Hell, there are no rules here – we’re trying to accomplish something. – Thomas A. Edison
I’ve started seeing more threads on Twitter these days and they’re making me think.
A typical thread has twenty or thirty points.
Some are effectively essays as the points build on and reinforce arguments the writer is making.
Others are nuggets of information, packaged together and delivered – held together by the thread.
And then you have lists – 25 of these and 30 of that.
One of these, for example, had to do with 25 facilitation methods – the kinds of things you might do to run meetings.
Now, when you look at a group of things like that what’s missing is really how you would use them in practice.
For example, if you were a Roman soldier, you would have a set of kit – a throwing spear, a thrusting spear, a short sword, a shield – and you’d use each of these in combat at the right point.
You’d be far more effective as a soldier if you knew how to use that set of kit than if you walked around carrying a whole lot of stuff pulled together at random.
So, I thought, if I were to describe how I currently think about the way in which sales works for me what would that look like?
My focus is usually on complex sales – the kind of thing where customers don’t quite know what they need yet and need to work through that before they are ready to buy.
It’s the opposite of transactional sales where the customer knows exactly what they want and the main thing they want to do is figure out who is offering the best deal.
A complex sale means that you need to understand a complex situation – one where there is a lot going on.
If you do this properly what you will end up doing is understanding what value means in customer terms – you’ll be able to define value in words the customer would have used.
But get to this point you have to do a few things first.
You have to start by studying the situation – building a picture of what is going on through interviews and going to where the work is done.
You’ll have to see what’s going on – trying to listen to the voice of the process.
For example, if you are working with an organisation that fixes things, then value probably has something to do with getting things fixed when the customer wants them fixed – and the measure that tells you what is going in is the number of days it takes for a fix to get done – which is the voice of the process.

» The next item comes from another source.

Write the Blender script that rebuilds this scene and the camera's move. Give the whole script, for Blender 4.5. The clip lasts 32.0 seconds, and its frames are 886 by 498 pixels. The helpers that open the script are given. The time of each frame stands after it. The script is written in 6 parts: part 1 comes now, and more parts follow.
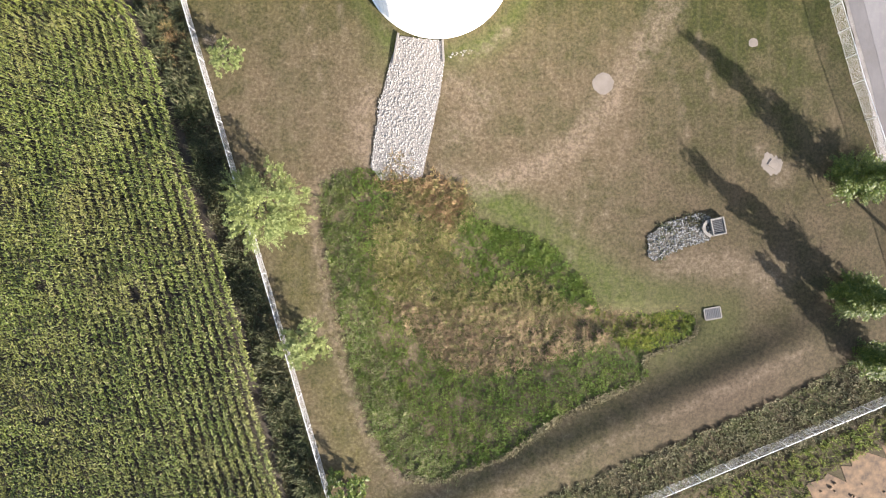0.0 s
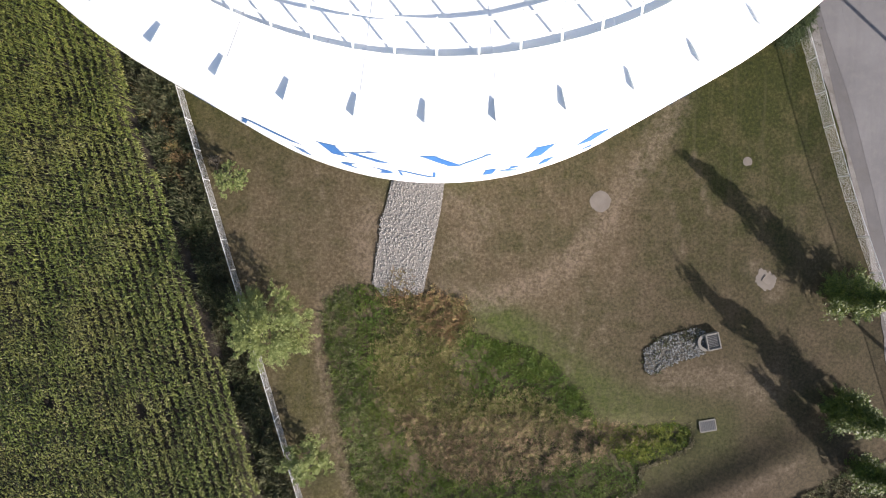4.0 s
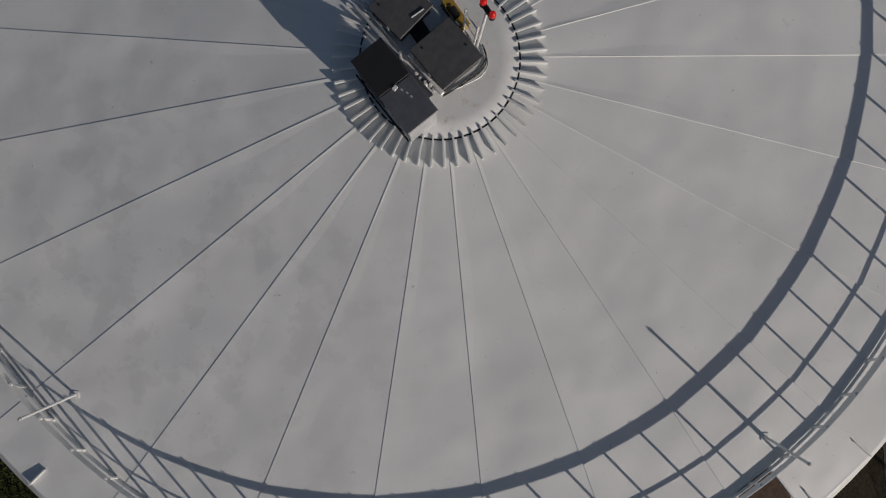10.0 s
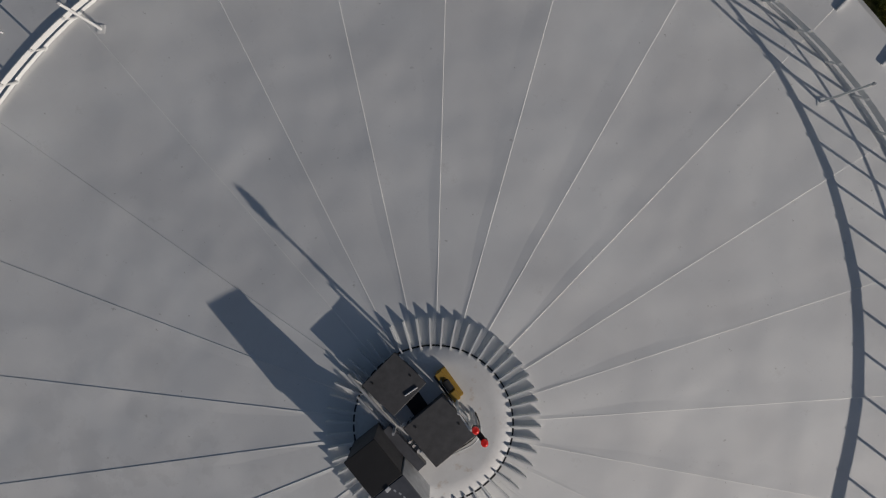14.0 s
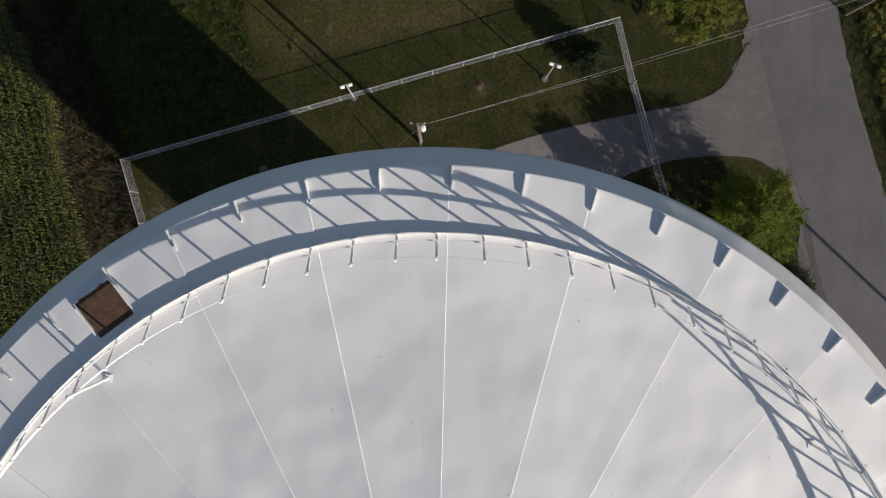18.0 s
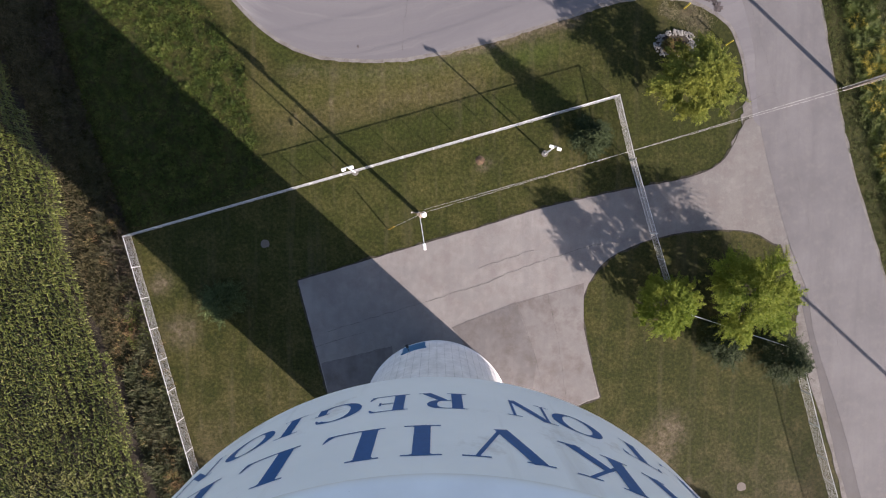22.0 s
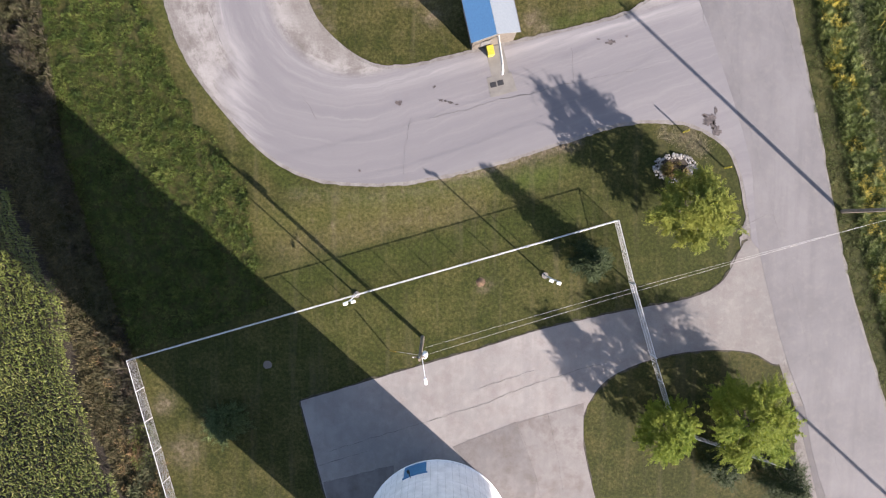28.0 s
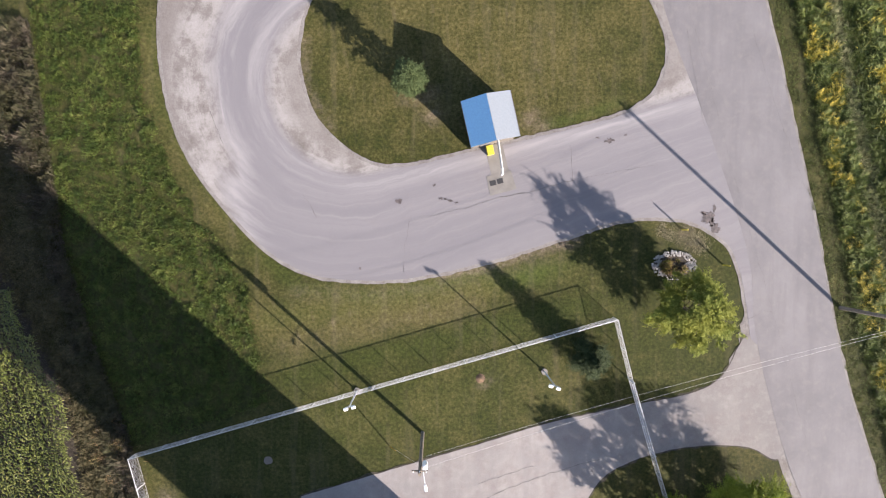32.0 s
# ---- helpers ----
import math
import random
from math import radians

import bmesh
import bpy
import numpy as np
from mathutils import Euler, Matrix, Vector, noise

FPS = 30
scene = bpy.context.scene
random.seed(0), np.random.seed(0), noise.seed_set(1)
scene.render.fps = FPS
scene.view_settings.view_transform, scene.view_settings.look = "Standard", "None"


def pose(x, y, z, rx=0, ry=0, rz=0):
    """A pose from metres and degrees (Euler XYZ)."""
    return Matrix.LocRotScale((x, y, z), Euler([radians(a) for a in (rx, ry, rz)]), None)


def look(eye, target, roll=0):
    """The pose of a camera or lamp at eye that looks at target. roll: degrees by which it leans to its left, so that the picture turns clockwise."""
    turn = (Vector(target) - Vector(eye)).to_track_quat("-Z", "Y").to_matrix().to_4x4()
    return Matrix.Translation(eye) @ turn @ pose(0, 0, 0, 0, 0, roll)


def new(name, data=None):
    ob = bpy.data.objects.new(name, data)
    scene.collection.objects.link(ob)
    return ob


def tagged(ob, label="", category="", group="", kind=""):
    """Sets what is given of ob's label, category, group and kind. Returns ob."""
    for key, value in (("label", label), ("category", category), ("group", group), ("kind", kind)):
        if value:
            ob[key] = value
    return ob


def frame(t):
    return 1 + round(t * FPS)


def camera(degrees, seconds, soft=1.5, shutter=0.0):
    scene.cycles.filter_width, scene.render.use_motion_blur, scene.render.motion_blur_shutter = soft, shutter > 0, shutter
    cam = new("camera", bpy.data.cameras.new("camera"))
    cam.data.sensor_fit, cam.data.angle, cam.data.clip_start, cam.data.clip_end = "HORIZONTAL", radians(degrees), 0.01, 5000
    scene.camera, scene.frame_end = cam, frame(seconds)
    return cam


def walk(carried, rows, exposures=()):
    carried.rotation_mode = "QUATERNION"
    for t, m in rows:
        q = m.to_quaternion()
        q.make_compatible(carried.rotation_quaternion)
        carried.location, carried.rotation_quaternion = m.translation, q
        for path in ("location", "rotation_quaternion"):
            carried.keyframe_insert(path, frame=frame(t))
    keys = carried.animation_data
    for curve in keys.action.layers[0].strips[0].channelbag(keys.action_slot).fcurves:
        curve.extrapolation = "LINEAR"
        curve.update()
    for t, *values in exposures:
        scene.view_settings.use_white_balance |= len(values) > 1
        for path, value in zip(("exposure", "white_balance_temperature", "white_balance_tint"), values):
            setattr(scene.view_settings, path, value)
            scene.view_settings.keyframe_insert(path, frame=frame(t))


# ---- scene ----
cam = camera(73.7, 32.0, 1.15)
# The drone flies level from south to north over a water tower that stands at the origin, looking almost straight down.
METRES, EYE, TILT = 66.67, 58.1, -90.6
DEEP, BACK, SIDE = 1.186, -0.7, -0.5
ROWS = [
    (0.0, 0.0, 0.0, 0.0, 0.0, 0.0, -0.0),
    (0.5, -0.0003, -0.0014, 0.0213, -0.01, -0.02, -0.02),
    (1.0, -0.001, -0.0031, 0.0446, -0.03, -0.01, -0.04),
    (1.5, -0.0009, -0.0046, 0.0697, -0.02, -0.05, -0.05),
    (2.0, -0.001, -0.0066, 0.0938, -0.04, -0.05, -0.06),
    (2.5, -0.001, -0.0084, 0.1164, -0.04, -0.04, -0.06),
    (3.0, -0.0011, -0.0103, 0.1372, -0.05, -0.06, -0.07),
    (3.5, -0.0012, -0.0117, 0.155, -0.04, -0.03, -0.06),
    (5.5, -0.0025, -0.0143, 0.2188, -0.11, 0.05, -0.03),
    (6.0, -0.0027, -0.0136, 0.2333, -0.09, 0.04, -0.09),
    (6.5, -0.0031, -0.0134, 0.2473, -0.09, 0.06, -0.14),
    (7.0, -0.0027, -0.0127, 0.2614, -0.08, 0.07, -0.19),
    (7.5, -0.0022, -0.0122, 0.2754, -0.06, 0.09, -0.25),
    (8.0, -0.0016, -0.0116, 0.2895, -0.05, 0.09, -0.27),
    (8.5, -0.0017, -0.0109, 0.3035, -0.09, -0.02, -0.28),
    (9.0, -0.0015, -0.0105, 0.3177, -0.1, -0.17, -0.29),
    (9.5, -0.0011, -0.0102, 0.3309, -0.04, -0.01, -0.29),
    (10.0, -0.001, -0.0096, 0.3445, 0.0, -0.05, -0.31),
    (10.5, -0.001, -0.0094, 0.3581, 0.02, -0.04, -0.32),
    (11.0, -0.0009, -0.0093, 0.372, 0.03, -0.07, -0.34),
    (11.5, -0.0008, -0.0093, 0.3861, 0.03, -0.21, -0.34),
    (12.0, -0.0007, -0.0093, 0.4003, 0.01, -0.42, -0.34),
    (12.5, -0.0006, -0.0094, 0.4137, -0.02, -0.45, -0.34),
    (13.0, -0.0003, -0.0093, 0.4271, 0.0, -0.48, -0.35),
    (13.5, -0.0002, -0.0091, 0.4404, -0.05, -0.52, -0.35),
    (14.0, 0.0001, -0.0089, 0.4539, -0.09, -0.49, -0.37),
    (14.5, 0.0003, -0.0089, 0.4674, -0.08, -0.44, -0.38),
    (16.5, 0.0009, -0.0097, 0.5237, -0.19, -0.9, -0.4),
    (17.0, 0.0007, -0.0099, 0.5374, -0.18, -0.92, -0.4),
    (17.5, 0.0001, -0.01, 0.551, -0.15, -0.93, -0.39),
    (18.0, -0.0006, -0.0105, 0.5647, -0.15, -0.94, -0.37),
    (18.5, -0.0013, -0.0104, 0.5783, -0.17, -0.96, -0.36),
    (19.0, -0.0013, -0.0108, 0.5922, -0.17, -1.0, -0.37),
    (19.5, -0.0011, -0.0106, 0.6061, -0.14, -1.01, -0.38),
    (20.0, -0.0012, -0.0104, 0.62, -0.13, -1.02, -0.39),
    (20.5, -0.0016, -0.0111, 0.6343, -0.16, -1.07, -0.37),
    (21.0, -0.0018, -0.0109, 0.6481, -0.14, -1.06, -0.4),
    (21.5, -0.002, -0.0115, 0.662, -0.14, -1.07, -0.41),
    (22.0, -0.0023, -0.012, 0.6759, -0.16, -1.08, -0.41),
    (22.5, -0.0028, -0.0124, 0.6899, -0.16, -1.08, -0.41),
    (23.0, -0.0032, -0.0127, 0.7045, -0.16, -1.11, -0.41),
    (23.5, -0.0033, -0.013, 0.7187, -0.17, -1.11, -0.42),
    (24.0, -0.003, -0.0131, 0.7334, -0.15, -1.14, -0.42),
    (24.5, -0.0032, -0.0135, 0.7479, -0.16, -1.13, -0.43),
    (25.0, -0.0033, -0.0137, 0.7629, -0.15, -1.15, -0.44),
    (25.5, -0.0032, -0.014, 0.7784, -0.14, -1.16, -0.45),
    (27.5, -0.0031, -0.0141, 0.8395, -0.04, -1.0, -0.41),
    (28.0, -0.0036, -0.0141, 0.8561, -0.05, -1.02, -0.41),
    (28.5, -0.0037, -0.014, 0.8727, -0.05, -1.01, -0.41),
    (29.0, -0.0036, -0.0141, 0.8892, -0.03, -0.96, -0.4),
    (29.5, -0.0038, -0.0141, 0.9069, -0.03, -0.96, -0.4),
    (30.0, -0.0039, -0.0141, 0.9242, -0.02, -0.92, -0.41),
    (30.5, -0.0041, -0.0142, 0.9425, -0.03, -0.92, -0.4),
    (31.0, -0.0042, -0.0141, 0.9611, -0.04, -0.92, -0.4),
    (31.5, -0.0042, -0.0141, 0.98, -0.04, -0.91, -0.4),
    (32.0, -0.0043, -0.0142, 0.9991, -0.04, -0.91, -0.4),
]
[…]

Now, as you listen to people you’ll start to build a picture of how they see the world and when you put this down as a model it’s called a holon – a construct that describes their particular perspective.
These three things – listening to people, trying to look at things from their point of view and taking the trouble to look at measures that let you see what is going on helps you gain an understanding of the situation.
Once you have that you can start to shape an intervention – perhaps come up with a flowchart of how to do things differently.
And to explain to others why this process works you’ll come up with stories, with presentations that seek to explain and persuade.
But because your stories are founded on a deep understanding of the situation, you’ll be able to get people to listen more closely and focus on your points rather than trying to find holes in your argument.
I find that these tools are the ones I use most of the time in my process – and what they help me do is follow the platinum rule.
The golden rule, as you are aware, is to do to others the way you would have them do unto you.
The platinum rule says do unto others as they would have you do unto them.
Now, when I think about this approach – one that works for me – I don’t see it as an unconnected set of tools or tactics.
I see them as part of a systemic approach, one where the elements work together to create a better customer development process that is focused on understanding what value looks like before trying to deliver it.
And it seems to me that however you do your process it cannot but help if you give your customer the value that they want and need.